Female Tech Leaders Educate Audience, Inspire Students at BusinessTECH Forum

Female Tech Leaders Educate Audience, Inspire Students at BusinessTECH Forum

Somewhere between the wisdom shared by a panel of female IT executives from banking, manufacturing, health care and education and the thoughtful questions posed to them by the young women from Cleveland high schools who were part of audience exists the solution for creating a diverse technology pipeline.

That’s how one member of the broader audience of 500 summed up the panel, titled “Women and Technology: Industry Challenges and Career Milestones.” The panel was one of three plenary sessions at BusinessTECH ’17.

The main ballroom of the Westin Hotel was at near capacity for the session, which was moderated by Amy Brady, CIO of KeyBank. She was joined by Sandy Rapp of Timken, Sherry Neubert of Goodyear, Sue Workman of Case Western Reserve University and Lori Johnston of ProMedica Health. All are chief technology leaders of their respective institutions. Adding an important voice to the group was Peggy Zone Fisher, executive director of the Diversity Center of Northeast Ohio.

The young women in the audience included middle school and high school students and educators from the Cleveland Metropolitan School District, Magnificat High School, Cleveland Leadership Academy and St. Joseph’s Academy, among others.

“By 2020, there will be 1.2 million technology-related roles in the United States, and we will only be able to fill about 45 percent of those jobs with the workforce coming out of our schools,” Ms. Brady said, encouraging the young women to consider technology as a career.

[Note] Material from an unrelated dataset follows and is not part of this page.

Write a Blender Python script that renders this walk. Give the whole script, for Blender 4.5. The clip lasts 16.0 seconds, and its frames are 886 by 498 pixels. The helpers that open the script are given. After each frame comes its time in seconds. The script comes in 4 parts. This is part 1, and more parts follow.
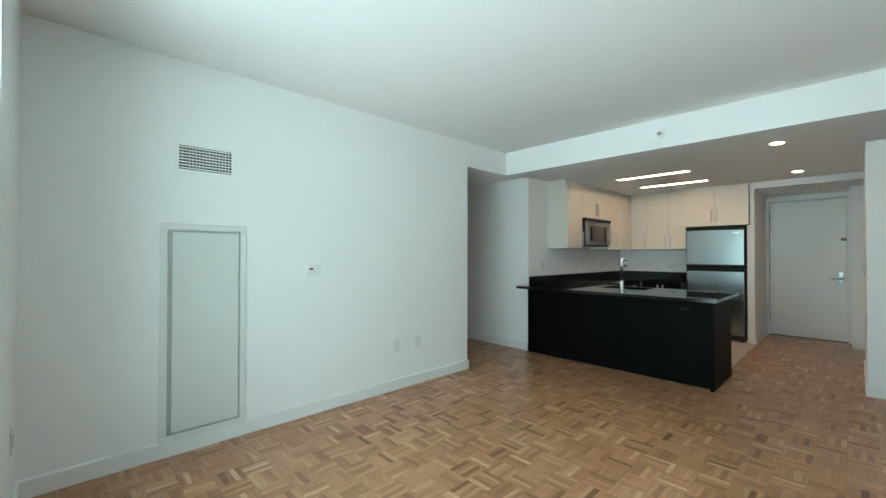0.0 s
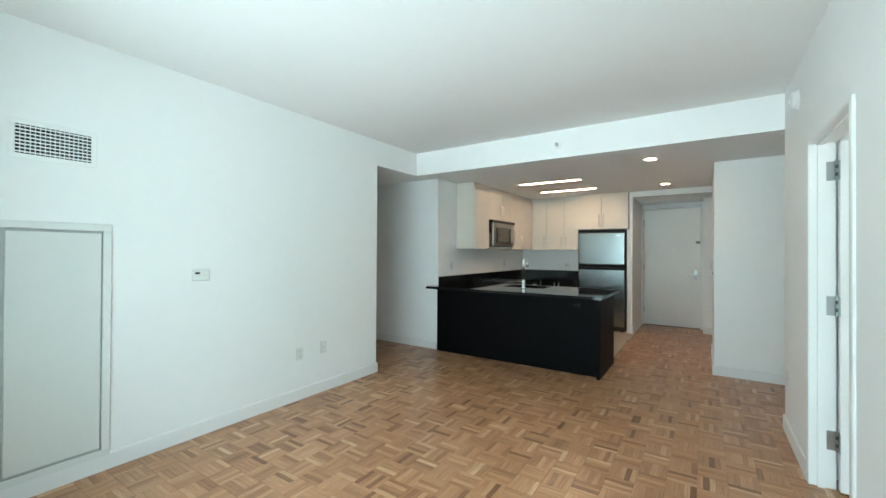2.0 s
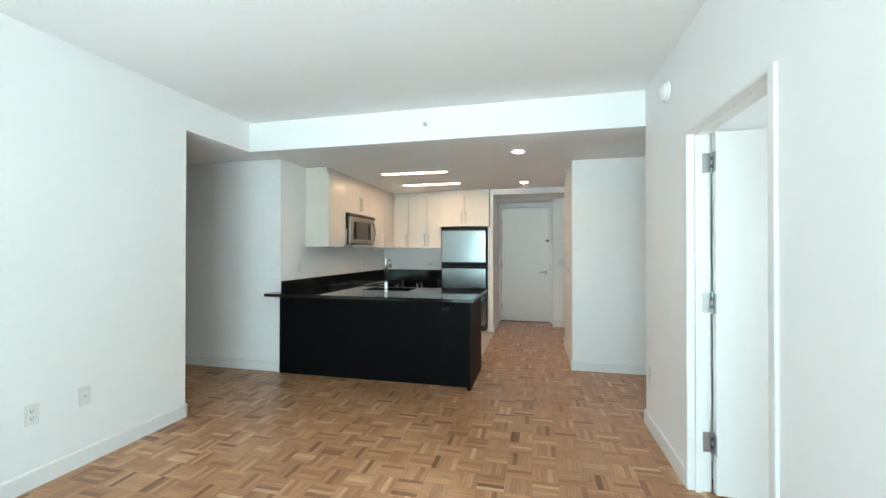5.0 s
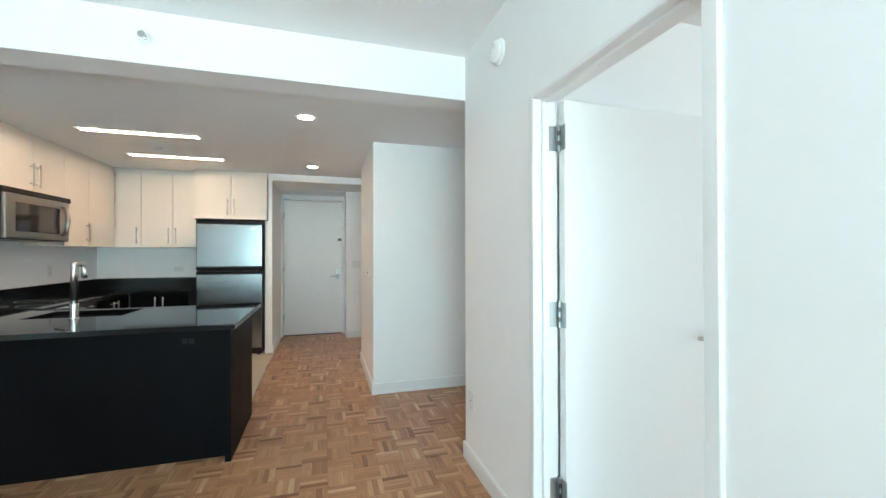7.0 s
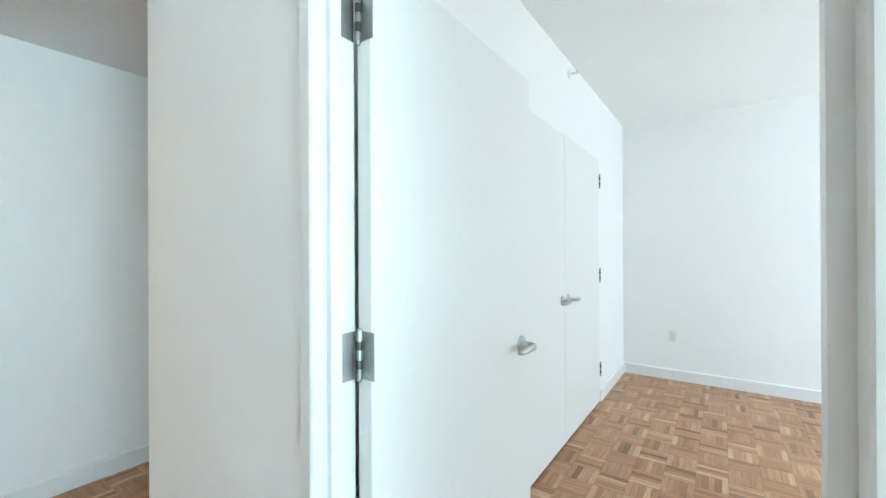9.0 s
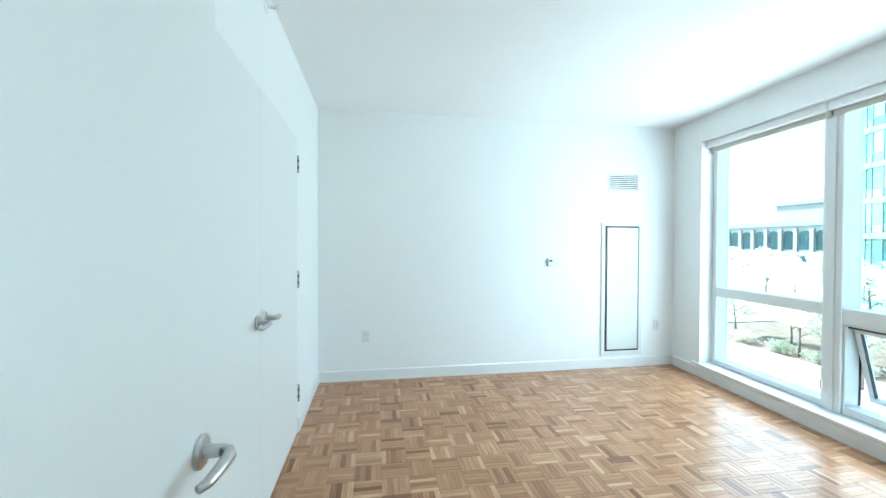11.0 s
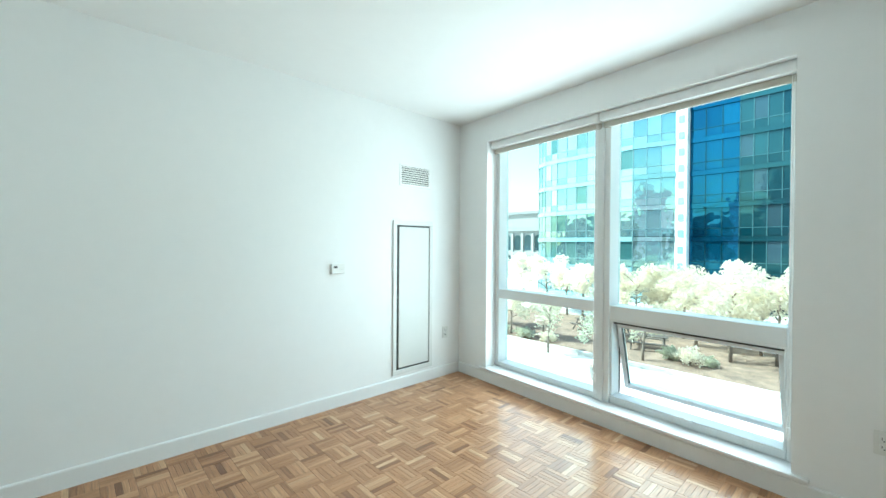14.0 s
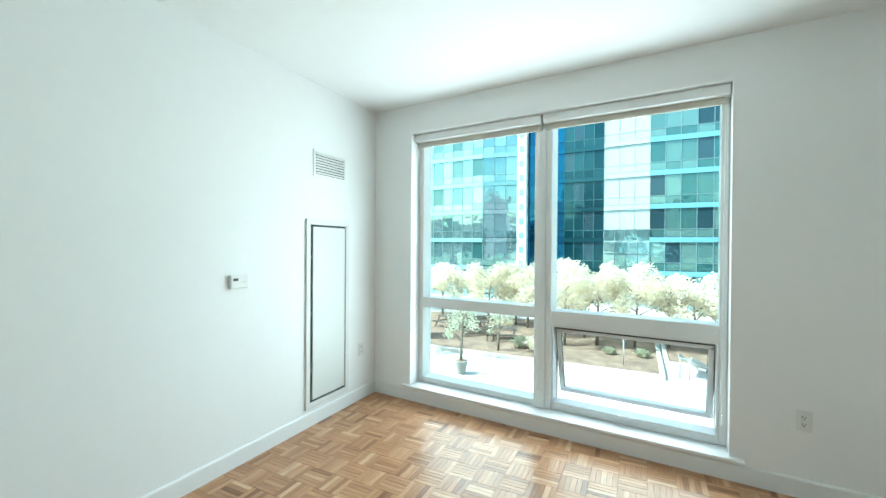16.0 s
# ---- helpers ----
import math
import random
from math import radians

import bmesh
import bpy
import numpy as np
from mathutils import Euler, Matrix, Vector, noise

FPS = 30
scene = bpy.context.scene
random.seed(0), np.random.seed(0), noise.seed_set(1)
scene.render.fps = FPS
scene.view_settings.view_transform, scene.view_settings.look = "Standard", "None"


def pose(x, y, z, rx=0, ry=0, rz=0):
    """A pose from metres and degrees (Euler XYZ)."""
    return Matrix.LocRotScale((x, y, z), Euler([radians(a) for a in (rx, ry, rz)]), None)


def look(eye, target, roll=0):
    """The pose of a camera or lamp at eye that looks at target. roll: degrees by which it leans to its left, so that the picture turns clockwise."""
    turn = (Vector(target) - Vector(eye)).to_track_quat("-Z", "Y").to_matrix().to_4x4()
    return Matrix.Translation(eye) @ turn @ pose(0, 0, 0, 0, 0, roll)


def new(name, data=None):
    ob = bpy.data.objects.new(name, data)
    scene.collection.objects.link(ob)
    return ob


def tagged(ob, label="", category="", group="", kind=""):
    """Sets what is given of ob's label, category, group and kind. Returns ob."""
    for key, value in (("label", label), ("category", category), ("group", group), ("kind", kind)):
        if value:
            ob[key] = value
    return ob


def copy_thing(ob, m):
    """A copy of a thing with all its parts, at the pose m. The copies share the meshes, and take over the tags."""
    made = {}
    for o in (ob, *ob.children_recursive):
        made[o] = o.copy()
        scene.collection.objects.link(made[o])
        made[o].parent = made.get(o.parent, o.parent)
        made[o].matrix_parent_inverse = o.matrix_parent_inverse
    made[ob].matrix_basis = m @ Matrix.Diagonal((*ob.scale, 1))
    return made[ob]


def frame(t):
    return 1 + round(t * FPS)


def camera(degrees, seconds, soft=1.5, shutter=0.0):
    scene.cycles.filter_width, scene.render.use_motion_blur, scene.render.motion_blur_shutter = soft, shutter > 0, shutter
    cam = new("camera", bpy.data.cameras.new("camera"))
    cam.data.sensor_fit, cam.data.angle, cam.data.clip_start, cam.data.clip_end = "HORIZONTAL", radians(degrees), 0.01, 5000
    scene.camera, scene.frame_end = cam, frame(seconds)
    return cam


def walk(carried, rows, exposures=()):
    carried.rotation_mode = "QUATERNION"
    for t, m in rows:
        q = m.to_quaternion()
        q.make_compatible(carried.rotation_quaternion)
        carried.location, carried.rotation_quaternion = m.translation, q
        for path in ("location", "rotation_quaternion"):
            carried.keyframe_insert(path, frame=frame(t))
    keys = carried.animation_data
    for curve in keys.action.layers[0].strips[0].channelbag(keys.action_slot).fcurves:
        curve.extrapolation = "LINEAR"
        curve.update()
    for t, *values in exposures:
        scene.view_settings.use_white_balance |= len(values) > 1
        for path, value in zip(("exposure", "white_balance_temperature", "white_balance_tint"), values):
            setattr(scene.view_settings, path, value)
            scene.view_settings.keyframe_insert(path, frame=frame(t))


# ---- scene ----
cam = camera(96.3, 16.0)
PATH = [
    (0, (-0.104, 0.27, 1.334), (-1.546, 1.656, 1.359), 0.1),
    (0.5, (-0.096, 0.28, 1.353), (-1.434, 1.766, 1.369), 0.3),
    (1, (-0.087, 0.284, 1.359), (-1.341, 1.841, 1.376), 0.3),
    (1.5, (-0.064, 0.297, 1.351), (-1.246, 1.91, 1.377), 0.1),
    (2, (-0.112, 0.325, 1.376), (-1.217, 1.993, 1.389), 0.3),
    (2.5, (-0.137, 0.389, 1.362), (-1.175, 2.098, 1.384), 0.0),
    (3, (-0.193, 0.431, 1.35), (-1.096, 2.215, 1.376), 0.0),
    (5.3, (-0.466, 1.101, 1.359), (-0.803, 3.072, 1.375), -0.1),
    (5.5, (-0.478, 1.177, 1.354), (-0.712, 3.163, 1.372), -0.2),
    (6, (-0.471, 1.435, 1.347), (-0.371, 3.433, 1.36), -0.2),
    (6.5, (-0.472, 1.686, 1.351), (-0.116, 3.654, 1.365), -0.2),
    (7, (-0.489, 1.954, 1.349), (0.087, 3.869, 1.366), -0.1),
    (7.5, (-0.448, 2.197, 1.317), (0.414, 4.002, 1.333), -0.2),
    (8, (-0.358, 2.446, 1.321), (0.774, 4.095, 1.334), -0.3),
    (8.2, (-0.32, 2.532, 1.317), (0.921, 4.101, 1.328), -0.3),
    (10.3, (0.313, 3.095, 1.316), (2.299, 3.332, 1.302), 0.1),
    (10.5, (0.384, 3.12, 1.323), (2.382, 3.202, 1.305), 0.2),
    (11, (0.517, 3.134, 1.348), (2.489, 2.801, 1.319), 0.2),
    (11.5, (0.667, 3.113, 1.334), (2.551, 2.441, 1.314), 0.1),
    (12, (0.826, 3.048, 1.354), (2.644, 2.213, 1.33), 0.2),
    (12.5, (0.977, 3.002, 1.352), (2.739, 2.055, 1.329), 0.2),
    (13, (1.139, 2.987, 1.368), (2.817, 1.9, 1.343), 0.2),
    (13.5, (1.272, 2.938, 1.366), (2.837, 1.694, 1.338), 0.2),
    (14, (1.465, 2.898, 1.351), (2.926, 1.533, 1.333), 0.4),
    (14.5, (1.655, 2.904, 1.35), (3.005, 1.429, 1.337), 0.3),
    (15, (1.82, 2.92, 1.387), (3.036, 1.333, 1.361), 0.2),
    (15.5, (2.005, 2.946, 1.384), (3.034, 1.232, 1.365), 0.4),
    (16, (2.229, 2.941, 1.381), (3.113, 1.148, 1.367), 0.4),
]
walk(cam, [(t, look(*row)) for t, *row in PATH], [
    (0.0, 1.3, 5850, 3), (0.5, 1.4, 5900, 4), (1.0, 1.5, 5950, 5), (2.0, 1.6, 5900, 6), (3.0, 1.67, 5950, 7), (5.5, 2.0, 5900, 8), (7.0, 2.02, 5750, 8), (8.2, 2.1, 5650, 8),
    (10.3, 1.9, 5500, 4), (11.0, 1.87, 5250, 0), (12.0, 1.82, 5350, -2), (13.0, 1.68, 5480, -2), (14.0, 1.55, 5680, -2), (15.0, 1.52, 5820, -2), (16.0, 1.5, 5750, -2)])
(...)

Ms. Brady and the panelists said a technology degree or experience was not necessarily a prerequisite for today’s IT leaders. Each pointed to their own diverse backgrounds in entering the field. Sherry Neubert, CIO of Goodyear, said she took a more traditional path with an undergraduate degree in information systems, but what compelled her was not technology, but a love for solving problems. “I also love communicating with people,” she said, a sentiment shared by the other panelists.

The students had time to ask questions, along with the general audience, during the session, and afterwards in a closed sessions with the panelists.

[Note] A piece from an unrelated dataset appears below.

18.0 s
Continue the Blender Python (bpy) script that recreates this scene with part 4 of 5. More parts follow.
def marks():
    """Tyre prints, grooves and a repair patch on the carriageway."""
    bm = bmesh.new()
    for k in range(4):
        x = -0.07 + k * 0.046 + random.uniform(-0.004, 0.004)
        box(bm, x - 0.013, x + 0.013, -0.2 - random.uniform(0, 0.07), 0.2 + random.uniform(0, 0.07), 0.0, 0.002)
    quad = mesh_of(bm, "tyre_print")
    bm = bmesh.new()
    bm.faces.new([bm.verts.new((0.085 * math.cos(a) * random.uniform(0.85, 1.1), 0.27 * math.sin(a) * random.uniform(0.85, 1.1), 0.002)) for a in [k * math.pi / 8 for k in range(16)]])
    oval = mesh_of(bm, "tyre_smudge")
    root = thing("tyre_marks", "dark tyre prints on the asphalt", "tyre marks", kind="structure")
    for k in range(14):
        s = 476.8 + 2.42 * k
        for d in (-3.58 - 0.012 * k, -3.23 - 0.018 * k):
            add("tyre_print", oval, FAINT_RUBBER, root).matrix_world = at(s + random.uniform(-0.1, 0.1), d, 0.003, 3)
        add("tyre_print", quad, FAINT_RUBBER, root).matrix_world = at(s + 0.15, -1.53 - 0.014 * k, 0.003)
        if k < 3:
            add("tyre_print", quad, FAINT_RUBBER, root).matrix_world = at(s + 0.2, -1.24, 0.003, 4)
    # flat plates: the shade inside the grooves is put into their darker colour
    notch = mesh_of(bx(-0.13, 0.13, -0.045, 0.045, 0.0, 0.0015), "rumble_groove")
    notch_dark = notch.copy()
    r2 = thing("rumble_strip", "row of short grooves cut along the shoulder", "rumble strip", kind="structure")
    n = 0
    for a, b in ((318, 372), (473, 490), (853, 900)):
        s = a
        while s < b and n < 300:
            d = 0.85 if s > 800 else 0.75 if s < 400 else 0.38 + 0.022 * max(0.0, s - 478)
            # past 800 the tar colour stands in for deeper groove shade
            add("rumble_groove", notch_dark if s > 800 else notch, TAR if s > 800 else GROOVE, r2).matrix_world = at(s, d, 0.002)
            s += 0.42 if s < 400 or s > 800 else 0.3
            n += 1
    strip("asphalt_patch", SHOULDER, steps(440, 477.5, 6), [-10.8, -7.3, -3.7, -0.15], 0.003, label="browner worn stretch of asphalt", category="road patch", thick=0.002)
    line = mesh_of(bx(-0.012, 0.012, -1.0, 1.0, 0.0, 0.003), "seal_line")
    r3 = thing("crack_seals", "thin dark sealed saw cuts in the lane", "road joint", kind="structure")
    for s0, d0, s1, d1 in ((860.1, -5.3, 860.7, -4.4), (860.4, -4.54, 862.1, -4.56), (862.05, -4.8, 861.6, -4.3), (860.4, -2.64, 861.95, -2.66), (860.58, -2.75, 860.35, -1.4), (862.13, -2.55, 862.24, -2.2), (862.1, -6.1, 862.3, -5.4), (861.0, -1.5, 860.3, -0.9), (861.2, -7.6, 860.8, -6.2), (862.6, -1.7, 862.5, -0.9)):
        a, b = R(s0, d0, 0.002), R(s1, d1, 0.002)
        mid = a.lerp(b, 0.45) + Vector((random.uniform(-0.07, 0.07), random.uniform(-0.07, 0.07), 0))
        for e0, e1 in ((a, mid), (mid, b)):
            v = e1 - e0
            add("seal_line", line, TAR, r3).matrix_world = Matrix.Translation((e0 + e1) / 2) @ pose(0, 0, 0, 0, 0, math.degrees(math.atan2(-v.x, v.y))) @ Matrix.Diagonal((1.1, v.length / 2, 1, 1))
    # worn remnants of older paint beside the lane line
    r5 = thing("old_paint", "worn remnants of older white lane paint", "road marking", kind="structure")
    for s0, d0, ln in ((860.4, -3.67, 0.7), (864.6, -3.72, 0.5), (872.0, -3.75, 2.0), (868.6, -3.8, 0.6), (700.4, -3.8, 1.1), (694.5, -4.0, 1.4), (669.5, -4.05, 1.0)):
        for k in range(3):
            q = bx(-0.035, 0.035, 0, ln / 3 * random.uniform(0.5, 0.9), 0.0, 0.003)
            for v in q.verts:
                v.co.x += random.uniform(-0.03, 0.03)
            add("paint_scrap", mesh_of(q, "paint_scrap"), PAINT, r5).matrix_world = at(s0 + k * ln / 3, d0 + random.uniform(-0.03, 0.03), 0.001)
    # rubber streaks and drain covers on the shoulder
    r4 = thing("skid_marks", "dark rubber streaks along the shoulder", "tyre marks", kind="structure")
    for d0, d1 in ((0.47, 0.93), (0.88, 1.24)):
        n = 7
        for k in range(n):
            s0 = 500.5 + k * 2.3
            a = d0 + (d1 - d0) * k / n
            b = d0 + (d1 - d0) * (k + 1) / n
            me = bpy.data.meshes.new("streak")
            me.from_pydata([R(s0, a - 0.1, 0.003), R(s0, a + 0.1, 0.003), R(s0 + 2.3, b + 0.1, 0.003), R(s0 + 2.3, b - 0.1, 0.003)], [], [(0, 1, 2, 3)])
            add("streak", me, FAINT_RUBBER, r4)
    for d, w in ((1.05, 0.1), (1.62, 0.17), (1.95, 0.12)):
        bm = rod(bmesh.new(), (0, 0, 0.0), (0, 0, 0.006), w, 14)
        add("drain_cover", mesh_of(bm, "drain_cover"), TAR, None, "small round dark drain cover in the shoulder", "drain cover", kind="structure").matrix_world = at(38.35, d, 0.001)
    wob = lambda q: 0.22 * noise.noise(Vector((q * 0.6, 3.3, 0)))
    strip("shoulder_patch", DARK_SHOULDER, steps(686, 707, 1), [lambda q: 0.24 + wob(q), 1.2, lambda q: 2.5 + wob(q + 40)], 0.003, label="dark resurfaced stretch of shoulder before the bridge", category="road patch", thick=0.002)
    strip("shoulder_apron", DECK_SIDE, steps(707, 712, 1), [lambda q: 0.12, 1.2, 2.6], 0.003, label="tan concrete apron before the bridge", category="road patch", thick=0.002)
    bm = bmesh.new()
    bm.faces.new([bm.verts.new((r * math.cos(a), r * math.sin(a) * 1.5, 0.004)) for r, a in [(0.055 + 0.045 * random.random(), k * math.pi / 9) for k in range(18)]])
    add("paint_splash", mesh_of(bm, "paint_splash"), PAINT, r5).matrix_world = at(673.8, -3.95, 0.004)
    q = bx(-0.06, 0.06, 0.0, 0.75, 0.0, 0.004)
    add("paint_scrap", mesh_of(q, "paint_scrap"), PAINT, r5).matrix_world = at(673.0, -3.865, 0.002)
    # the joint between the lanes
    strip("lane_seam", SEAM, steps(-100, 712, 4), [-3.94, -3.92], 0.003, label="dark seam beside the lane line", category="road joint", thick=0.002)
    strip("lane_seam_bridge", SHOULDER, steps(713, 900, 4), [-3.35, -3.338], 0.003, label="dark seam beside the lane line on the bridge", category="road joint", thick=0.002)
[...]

MCPc Commits to Creating, Hiring a Diverse Tech Workforce

MCPc CEO Andy Jones emphasized that engaging students, especially women, at MCPc was not a “one-off occasion limited to BusinessTECH.”

He described a plan to make students aware of internship opportunities within MCPc, especially at its new Secure Technology Asset Disposition Center in the Old Brooklyn neighborhood of Cleveland, which is in proximity of three CMSD high schools, including one that sent approximately 35 young women to BusinessTECH ’17.

“Our plan, which has the endorsement and backing of CEO Eric Gordon of CMSD, is to provide on-site education and training as well as part-time employment to high school students who are looking for jobs that rise above the menial to the inspirational,” he said. “And we will encourage them to continue with us during college.”

“MCPc is intent on addressing the talent shortfalls that Amy Brady described in her remarks at BusinessTECH,” he continued. “She’s right: the diverse pipeline challenges are real, but like KeyBank, MCPc is responding to them.”